Double data rate (DDR) dynamic random access memory (DRAM) represent a class of memory integrated circuits used in devices to achieve twice as much bandwidth than preceding single data rate DRAMs. This is accomplished by double pumping (i.e., transferring data on both the rising and falling edges of the clock signal) without increasing an associated clock frequency. Dual in-line memory modules (DIMMs) represent memory modules that comprise a series of dynamic random access memory integrated circuits. DIMMs based on DDR-DRAM have data at double the rate of the clock. This can be achieved by clocking on both the rising and falling edges of the data strobes. Currently, a write transaction to a double data rate (DDR) dual in-line memory module (i.e., DDR DIMM)) expects all data drivers to transmit during a write operation. During such write operations, all transmitters (i.e., data drivers) are active even though not all data drivers are used during such operations. As such, write transactions to DDR DIMMs expect all data drivers to transmit, and thus, unnecessarily consume power. This leads to power being wasted, which is a critical problem in today's integrated circuits and devices.
Moreover, current low-power DDR designs may not have termination associated with the DDR receivers. Such DDR designs still send data bits even though such data bits are masked and not stored by memory.

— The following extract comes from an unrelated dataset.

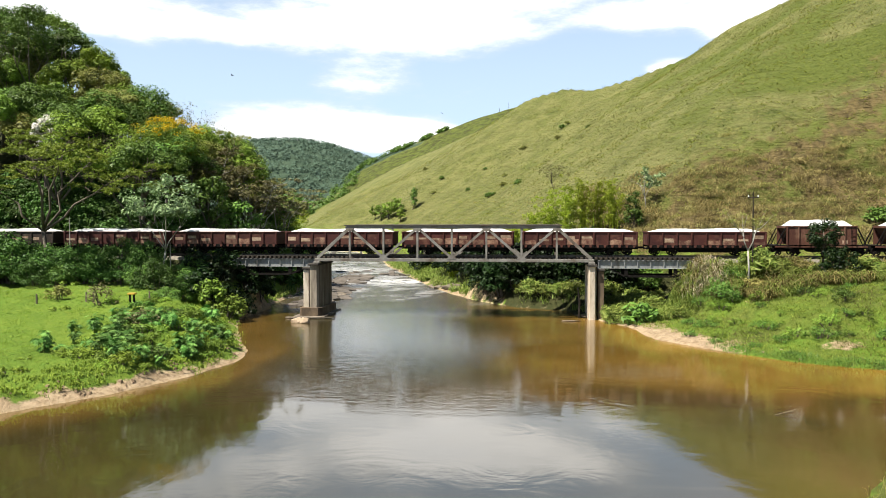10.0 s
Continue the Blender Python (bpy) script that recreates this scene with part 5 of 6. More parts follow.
for i, (x, y, s) in enumerate(((20.6, -3.2, 0.8), (21.9, -4.6, 0.9), (23.0, -4.0, 0.7), (24.8, -5.6, 0.8), (19.4, -9.3, 0.5), (20.4, -8.7, 0.6), (23.4, -11.2, 0.8), (24.3, -10.6, 0.6), (27.4, -15.3, 0.6), (22.2, -12.6, 0.4), (33, -9, 0.7), (36, -11, 0.6), (29.5, -8.5, 0.6), (40, -7, 0.8))):
    place(bush("meadow_shrub", "low green shrub in the riverside meadow", M_LEAF[i % 2], 250 + i, 0.85, 1.1, 22, 50, 0.075, 0.36, group="shrubs in the meadow"), x, y, size=s)
grass("plume_grass", "pale pinkish dry plume grass by the approach span", sprinkle(700, (19, 24, -4.6, 0.6), lambda x, y, z, d: ((x - 21.4) / 1.5) ** 2 + ((y + 1.3) / 1.4) ** 2 < 1, 71), 72, M_PINKISH, 12, 0.95, 0.014, 1.0, 0.16)
grass("drooping_grass", "olive drooping grass hanging over the bank", sprinkle(1500, (15.5, 22, -5.0, 0.8), lambda x, y, z, d: (((x - 18.6) / 2.3) ** 2 + ((y + 1.4) / 2.2) ** 2 < 1), 73), 80, M_BANKGRASS, 9, 0.62, 0.026, 1.5, 0.2)


MOUND = "grass mounds on the embankment"
models = [bush("grass_mound", "drooping yellow-green grass mound on the embankment", M_BANKGRASS, 281 + i, 1.5, 1.1, 30, 30, 0.13, 0.5, 4.5, group=MOUND, category="grass mound") for i in range(2)]
models += [bush("grass_mound", "dry drooping grass mound on the embankment", M_STRAW, 284, 1.4, 1.2, 30, 30, 0.13, 0.5, 4.5, group=MOUND, category="grass mound"),
           bush("grass_mound", "leafy weed mound on the embankment", M_LEAF[0], 285, 1.4, 1.1, 28, 60, 0.09, 0.45, group=MOUND, category="grass mound")]
scatter(models, spots_in(46, (21.5, 66, -3.6, -0.3), lambda x, y: True, 286, 1.15), 287, 0.75, 1.5, 0.25)
scatter([bush("grass_mound", "pale green grass mound beside the pier", M_BANKGRASS, 288, 1.3, 1.0, 28, 28, 0.12, 0.45, 4.0, group=MOUND, category="grass mound")],
        [(6.2, 10.3), (7.0, 9.7), (8.0, 9.3), (9.0, 8.7), (10.0, 8.3), (11.0, 7.7), (6.6, 11.2), (7.8, 10.4), (5.8, 11.6), (14.5, 2.5), (15.5, 1.6), (16.4, 3.0), (17.2, 2.0), (14.0, 4.2), (15.3, 4.4), (16.8, 0.6), (13.9, -1.6), (14.4, -0.4), (13.7, 1.2), (14.9, -2.6), (15.0, 5.2), (16.5, 6.0), (17.2, 4.2), (15.6, 3.2), (18.4, 5.2), (14.2, 6.2), (15.2, 0.5), (16.4, -1.5), (14.6, 3.5), (17.5, 1.0), (16.0, 5.5), (11.6, 9.0), (9.4, 9.6), (7.4, 10.8), (13.4, 7.4), (-4.6, 31.0), (-8.0, 40.0), (18.6, -4.0), (10.4, 9.0), (8.4, 10.0), (12.4, 8.2)], 289, 0.7, 1.1, 0.2)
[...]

However, some graphics DDR (GDDR) are configured with termination having a pull-up to power at the receiver side. These GDDR devices usually have all data drivers on during a write operation. In GDDR devices, if the receive termination is configured with only a pull up (or only a pull down), then having the driver on while driving 1 (or 0 in the case of pull down) results in no power being consumed because the driver and the termination are being pulled in the same direction. In such GDDR devices, it is also possible to tristate (i.e., turn off) the data driver rather than drive 1 in the event of power pull-up termination, or drive 0 in the event of ground pull-down termination for GDDR. Thus, for GDDR devices having termination to power, driving 1 can result in zero I/O power consumption. However, with respect to DDR devices, such an approach of driving 1s when the DDR receivers are terminated to power does not result in zero power consumption for such DDR devices.
Because many devices that utilize DDR memories are battery powered, it is desirable, among other things, to more efficiently reduce power consumption in order to, for example, increase the battery life of such devices.